Input.
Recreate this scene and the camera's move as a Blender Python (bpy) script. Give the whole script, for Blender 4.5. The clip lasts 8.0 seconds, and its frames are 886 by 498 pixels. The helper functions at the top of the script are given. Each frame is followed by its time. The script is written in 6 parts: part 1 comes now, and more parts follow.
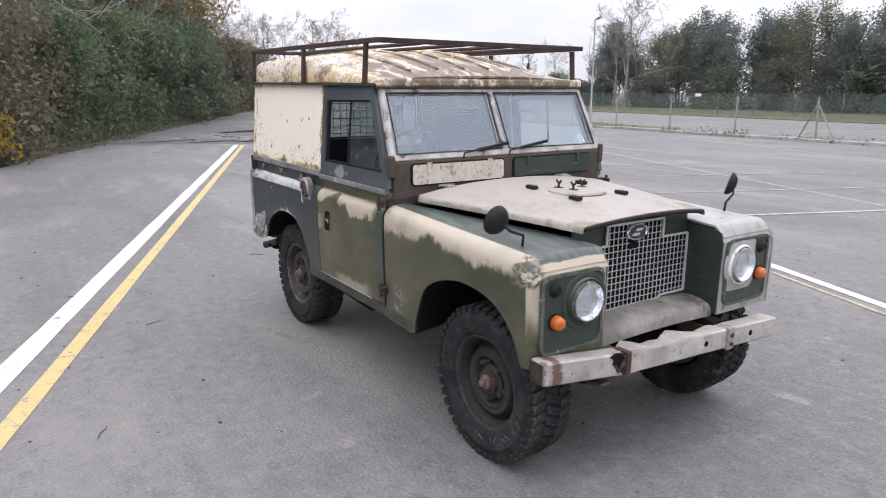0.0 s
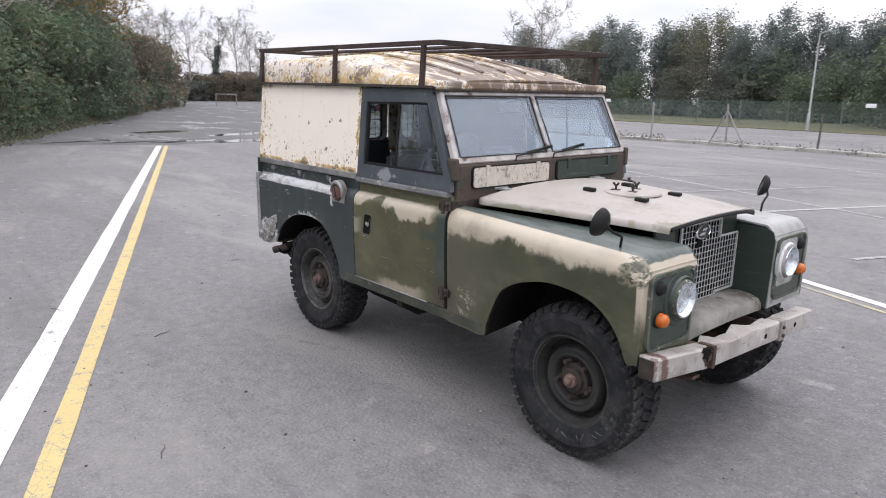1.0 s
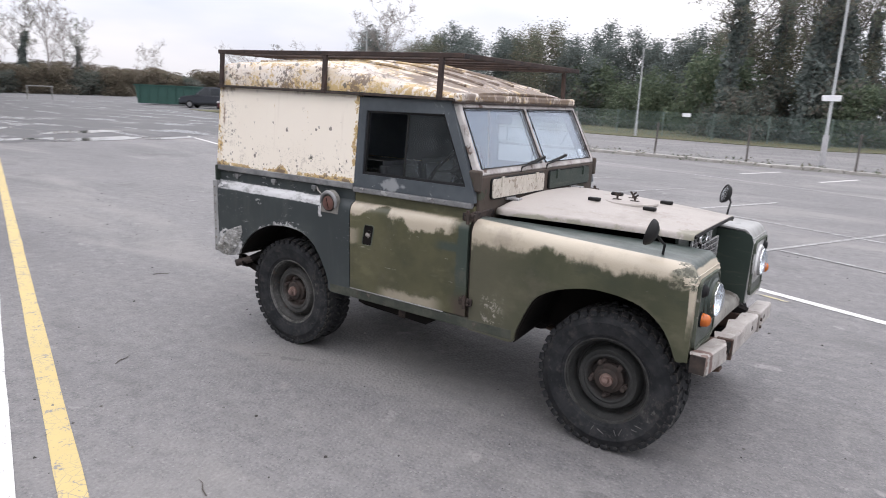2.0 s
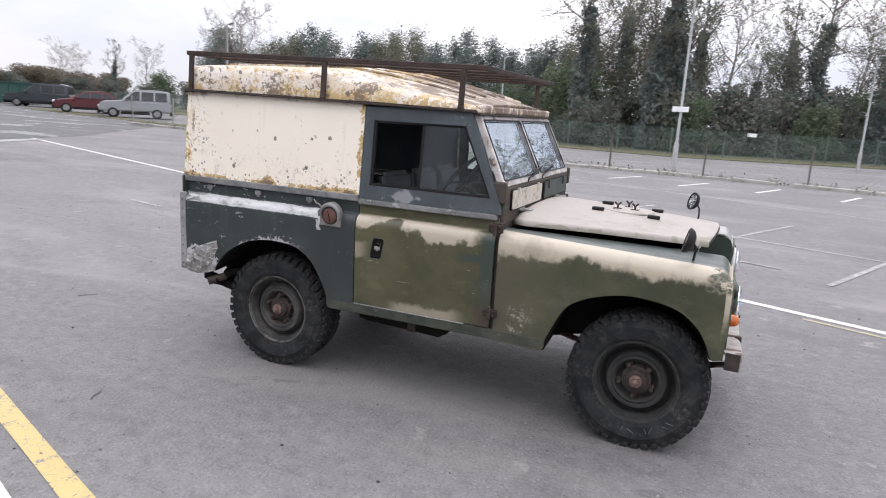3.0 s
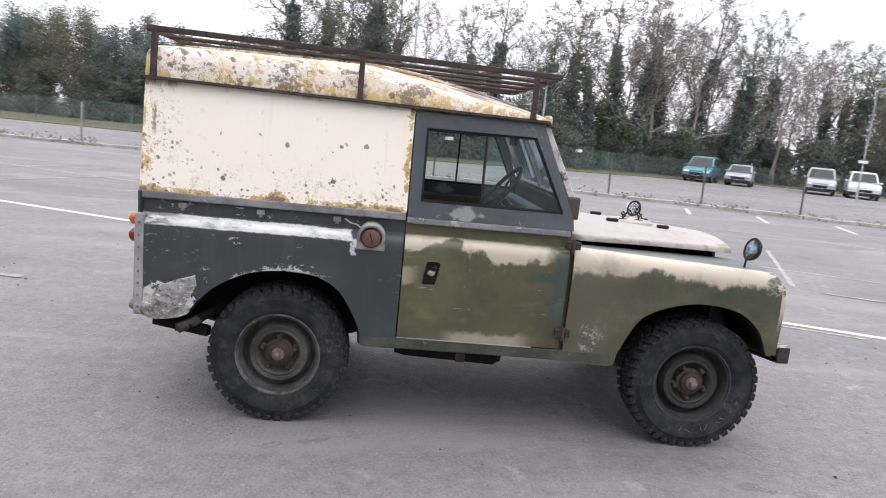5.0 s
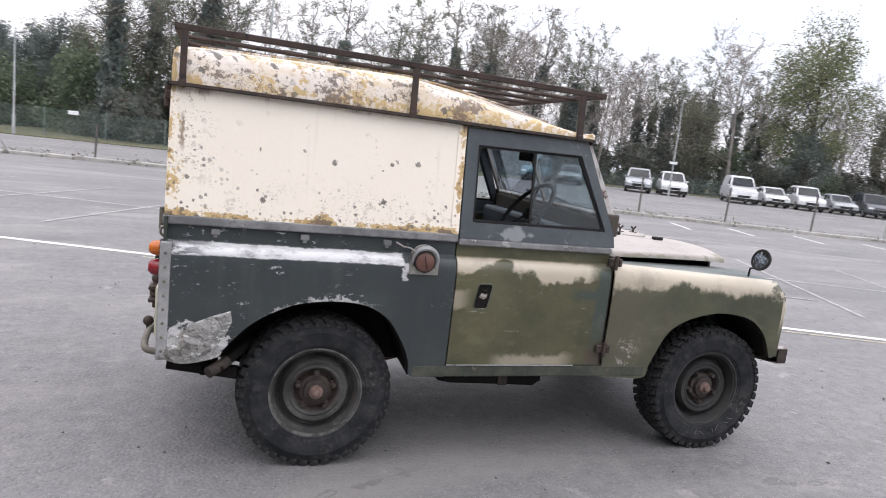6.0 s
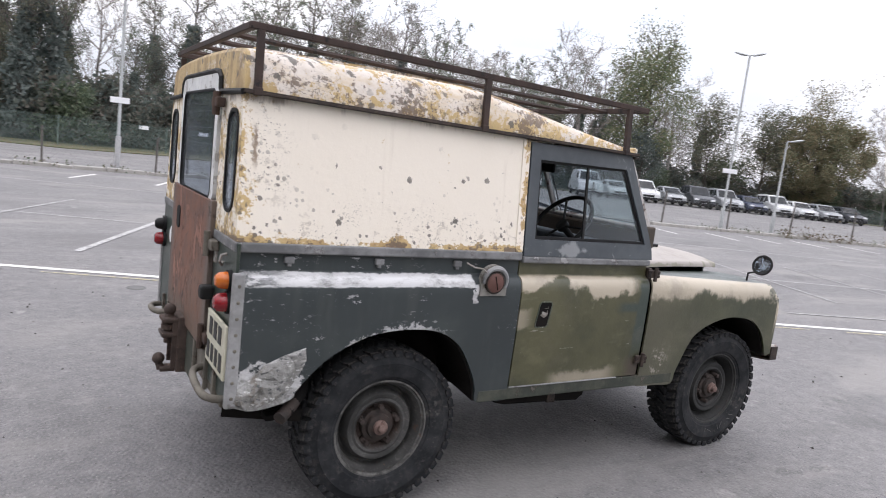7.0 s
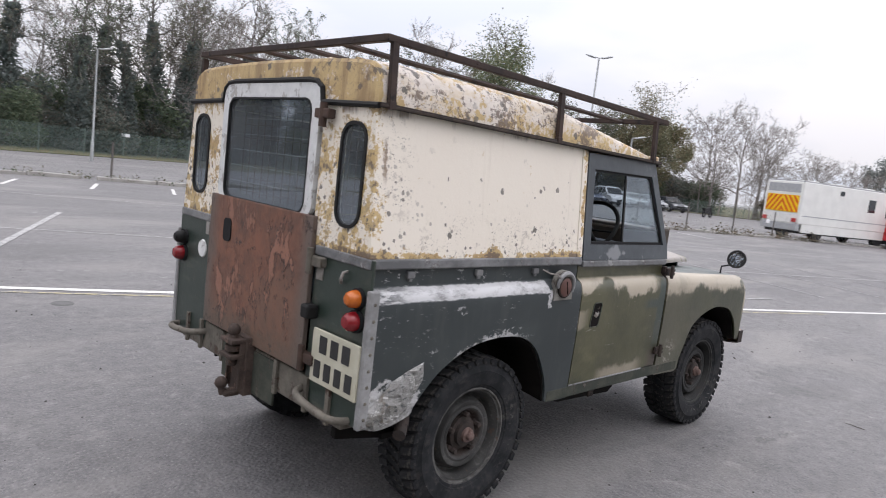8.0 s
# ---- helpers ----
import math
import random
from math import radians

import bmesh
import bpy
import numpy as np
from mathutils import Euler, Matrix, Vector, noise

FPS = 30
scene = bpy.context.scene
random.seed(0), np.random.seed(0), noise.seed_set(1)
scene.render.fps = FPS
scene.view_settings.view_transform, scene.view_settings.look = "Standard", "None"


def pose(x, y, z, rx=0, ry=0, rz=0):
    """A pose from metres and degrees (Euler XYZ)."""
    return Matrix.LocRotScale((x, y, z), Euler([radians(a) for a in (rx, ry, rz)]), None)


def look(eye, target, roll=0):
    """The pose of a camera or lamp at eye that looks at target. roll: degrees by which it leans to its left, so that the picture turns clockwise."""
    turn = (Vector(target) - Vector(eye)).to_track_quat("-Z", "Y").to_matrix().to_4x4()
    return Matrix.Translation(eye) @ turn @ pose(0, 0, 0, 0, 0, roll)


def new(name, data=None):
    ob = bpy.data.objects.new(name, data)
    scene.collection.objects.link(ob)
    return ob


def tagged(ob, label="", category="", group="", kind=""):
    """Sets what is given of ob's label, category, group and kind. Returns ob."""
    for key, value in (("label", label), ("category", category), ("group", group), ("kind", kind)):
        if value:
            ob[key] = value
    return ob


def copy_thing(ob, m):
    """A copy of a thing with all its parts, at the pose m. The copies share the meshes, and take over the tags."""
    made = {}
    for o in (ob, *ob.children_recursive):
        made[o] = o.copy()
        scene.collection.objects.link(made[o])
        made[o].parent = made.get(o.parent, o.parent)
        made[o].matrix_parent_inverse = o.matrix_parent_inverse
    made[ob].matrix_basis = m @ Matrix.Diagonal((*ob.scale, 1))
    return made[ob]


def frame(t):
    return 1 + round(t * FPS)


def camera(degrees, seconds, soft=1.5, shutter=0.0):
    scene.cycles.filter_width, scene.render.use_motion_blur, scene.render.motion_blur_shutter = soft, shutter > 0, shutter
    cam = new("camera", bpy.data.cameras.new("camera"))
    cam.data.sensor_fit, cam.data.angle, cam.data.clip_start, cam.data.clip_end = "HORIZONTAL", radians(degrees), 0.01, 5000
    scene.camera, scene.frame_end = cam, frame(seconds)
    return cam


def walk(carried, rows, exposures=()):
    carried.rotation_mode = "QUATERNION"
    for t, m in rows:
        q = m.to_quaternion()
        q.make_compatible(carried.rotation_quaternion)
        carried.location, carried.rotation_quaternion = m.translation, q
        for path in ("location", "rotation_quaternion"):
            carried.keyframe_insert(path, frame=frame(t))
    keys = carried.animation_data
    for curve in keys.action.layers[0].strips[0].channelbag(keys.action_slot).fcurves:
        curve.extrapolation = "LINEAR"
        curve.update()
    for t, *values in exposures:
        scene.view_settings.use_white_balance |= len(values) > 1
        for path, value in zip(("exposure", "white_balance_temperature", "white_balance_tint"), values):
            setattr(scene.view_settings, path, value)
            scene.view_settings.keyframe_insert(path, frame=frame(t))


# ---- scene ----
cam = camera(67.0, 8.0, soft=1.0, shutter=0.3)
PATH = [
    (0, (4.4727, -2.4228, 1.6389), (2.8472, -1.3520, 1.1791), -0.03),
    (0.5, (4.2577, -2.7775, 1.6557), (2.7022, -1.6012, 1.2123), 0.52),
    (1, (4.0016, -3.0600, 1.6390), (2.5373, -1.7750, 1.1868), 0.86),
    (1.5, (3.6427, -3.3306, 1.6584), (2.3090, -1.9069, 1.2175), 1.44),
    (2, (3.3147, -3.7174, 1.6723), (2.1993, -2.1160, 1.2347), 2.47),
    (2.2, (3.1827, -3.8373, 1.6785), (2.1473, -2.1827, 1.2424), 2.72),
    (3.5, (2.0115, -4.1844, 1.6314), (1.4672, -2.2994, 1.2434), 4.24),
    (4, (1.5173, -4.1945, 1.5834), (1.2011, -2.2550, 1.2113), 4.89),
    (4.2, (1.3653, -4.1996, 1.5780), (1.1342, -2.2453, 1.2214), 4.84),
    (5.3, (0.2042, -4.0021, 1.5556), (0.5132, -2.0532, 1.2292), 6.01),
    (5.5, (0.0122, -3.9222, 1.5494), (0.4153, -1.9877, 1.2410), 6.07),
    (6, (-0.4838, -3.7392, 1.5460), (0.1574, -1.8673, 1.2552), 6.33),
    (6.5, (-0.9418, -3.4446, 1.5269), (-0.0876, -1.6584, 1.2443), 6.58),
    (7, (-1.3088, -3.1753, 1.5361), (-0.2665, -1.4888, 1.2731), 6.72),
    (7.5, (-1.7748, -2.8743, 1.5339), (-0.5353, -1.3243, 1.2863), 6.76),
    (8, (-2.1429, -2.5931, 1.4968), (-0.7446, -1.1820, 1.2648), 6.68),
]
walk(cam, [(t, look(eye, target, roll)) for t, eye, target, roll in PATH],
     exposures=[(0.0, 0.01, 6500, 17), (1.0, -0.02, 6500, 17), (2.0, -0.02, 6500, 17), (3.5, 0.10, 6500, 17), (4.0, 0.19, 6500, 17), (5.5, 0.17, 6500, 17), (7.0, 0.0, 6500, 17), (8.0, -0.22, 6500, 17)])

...

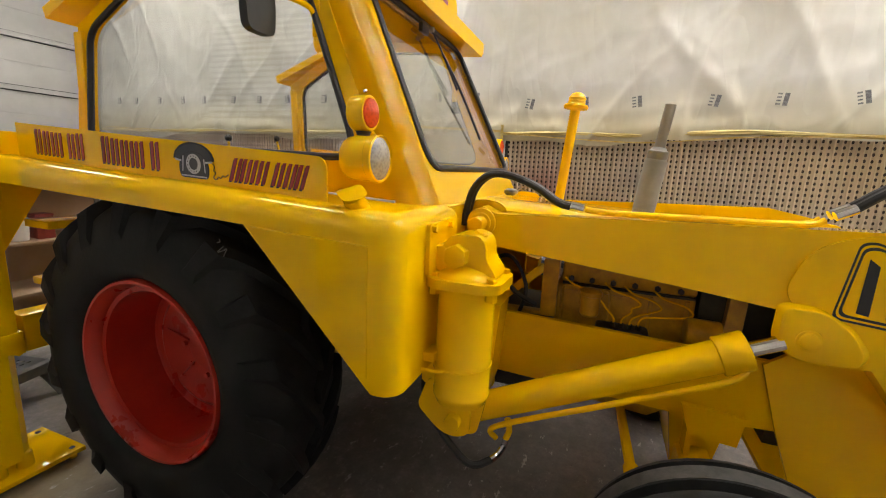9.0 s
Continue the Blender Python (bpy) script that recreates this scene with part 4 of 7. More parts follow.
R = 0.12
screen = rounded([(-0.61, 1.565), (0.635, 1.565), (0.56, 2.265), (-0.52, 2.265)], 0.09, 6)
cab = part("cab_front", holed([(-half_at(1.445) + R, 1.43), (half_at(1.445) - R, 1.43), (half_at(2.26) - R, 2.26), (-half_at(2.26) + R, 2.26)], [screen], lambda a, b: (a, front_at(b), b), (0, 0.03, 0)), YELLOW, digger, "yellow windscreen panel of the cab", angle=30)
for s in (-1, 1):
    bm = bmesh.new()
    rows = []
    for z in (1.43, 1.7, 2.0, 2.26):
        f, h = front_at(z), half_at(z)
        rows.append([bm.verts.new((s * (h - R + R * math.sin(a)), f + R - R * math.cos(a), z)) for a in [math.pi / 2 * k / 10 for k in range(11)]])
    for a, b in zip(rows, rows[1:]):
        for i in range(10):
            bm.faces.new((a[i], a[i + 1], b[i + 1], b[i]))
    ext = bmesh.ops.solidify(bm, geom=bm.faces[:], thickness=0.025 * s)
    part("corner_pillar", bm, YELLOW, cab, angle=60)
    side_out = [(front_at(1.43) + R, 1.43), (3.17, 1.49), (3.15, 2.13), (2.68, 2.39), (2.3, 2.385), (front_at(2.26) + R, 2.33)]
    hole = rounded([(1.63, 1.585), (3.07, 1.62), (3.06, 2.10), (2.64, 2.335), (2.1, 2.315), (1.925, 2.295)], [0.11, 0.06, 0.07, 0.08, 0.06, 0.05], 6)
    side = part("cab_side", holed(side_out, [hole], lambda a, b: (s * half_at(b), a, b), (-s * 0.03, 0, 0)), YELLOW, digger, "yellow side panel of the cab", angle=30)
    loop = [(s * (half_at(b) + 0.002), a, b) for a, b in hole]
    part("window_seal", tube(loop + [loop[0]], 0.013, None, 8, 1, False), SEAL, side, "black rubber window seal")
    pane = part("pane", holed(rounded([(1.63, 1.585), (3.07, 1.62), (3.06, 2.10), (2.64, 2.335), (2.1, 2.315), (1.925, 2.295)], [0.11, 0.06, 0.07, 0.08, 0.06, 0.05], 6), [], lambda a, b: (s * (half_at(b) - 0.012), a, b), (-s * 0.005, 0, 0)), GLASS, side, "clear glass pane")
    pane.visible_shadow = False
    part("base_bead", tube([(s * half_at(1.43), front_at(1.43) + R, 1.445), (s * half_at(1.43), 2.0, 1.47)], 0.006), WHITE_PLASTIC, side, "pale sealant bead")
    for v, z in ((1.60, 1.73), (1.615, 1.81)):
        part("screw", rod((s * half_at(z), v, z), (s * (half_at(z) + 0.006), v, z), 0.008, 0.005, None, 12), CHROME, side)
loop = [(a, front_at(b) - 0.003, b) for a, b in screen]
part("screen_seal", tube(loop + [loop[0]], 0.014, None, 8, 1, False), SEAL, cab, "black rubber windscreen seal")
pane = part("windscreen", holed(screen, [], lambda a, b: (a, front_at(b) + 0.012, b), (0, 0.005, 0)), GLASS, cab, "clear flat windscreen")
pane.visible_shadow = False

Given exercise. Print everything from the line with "Recreate this scene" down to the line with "return made[ob]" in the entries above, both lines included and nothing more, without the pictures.

Correct answer.
Recreate this scene and the camera's move as a Blender Python (bpy) script. Give the whole script, for Blender 4.5. The clip lasts 8.0 seconds, and its frames are 886 by 498 pixels. The helper functions at the top of the script are given. Each frame is followed by its time. The script is written in 6 parts: part 1 comes now, and more parts follow.
0.0 s
1.0 s
2.0 s
3.0 s
5.0 s
6.0 s
7.0 s
8.0 s
# ---- helpers ----
import math
import random
from math import radians

import bmesh
import bpy
import numpy as np
from mathutils import Euler, Matrix, Vector, noise

FPS = 30
scene = bpy.context.scene
random.seed(0), np.random.seed(0), noise.seed_set(1)
scene.render.fps = FPS
scene.view_settings.view_transform, scene.view_settings.look = "Standard", "None"


def pose(x, y, z, rx=0, ry=0, rz=0):
    """A pose from metres and degrees (Euler XYZ)."""
    return Matrix.LocRotScale((x, y, z), Euler([radians(a) for a in (rx, ry, rz)]), None)


def look(eye, target, roll=0):
    """The pose of a camera or lamp at eye that looks at target. roll: degrees by which it leans to its left, so that the picture turns clockwise."""
    turn = (Vector(target) - Vector(eye)).to_track_quat("-Z", "Y").to_matrix().to_4x4()
    return Matrix.Translation(eye) @ turn @ pose(0, 0, 0, 0, 0, roll)


def new(name, data=None):
    ob = bpy.data.objects.new(name, data)
    scene.collection.objects.link(ob)
    return ob


def tagged(ob, label="", category="", group="", kind=""):
    """Sets what is given of ob's label, category, group and kind. Returns ob."""
    for key, value in (("label", label), ("category", category), ("group", group), ("kind", kind)):
        if value:
            ob[key] = value
    return ob


def copy_thing(ob, m):
    """A copy of a thing with all its parts, at the pose m. The copies share the meshes, and take over the tags."""
    made = {}
    for o in (ob, *ob.children_recursive):
        made[o] = o.copy()
        scene.collection.objects.link(made[o])
        made[o].parent = made.get(o.parent, o.parent)
        made[o].matrix_parent_inverse = o.matrix_parent_inverse
    made[ob].matrix_basis = m @ Matrix.Diagonal((*ob.scale, 1))
    return made[ob]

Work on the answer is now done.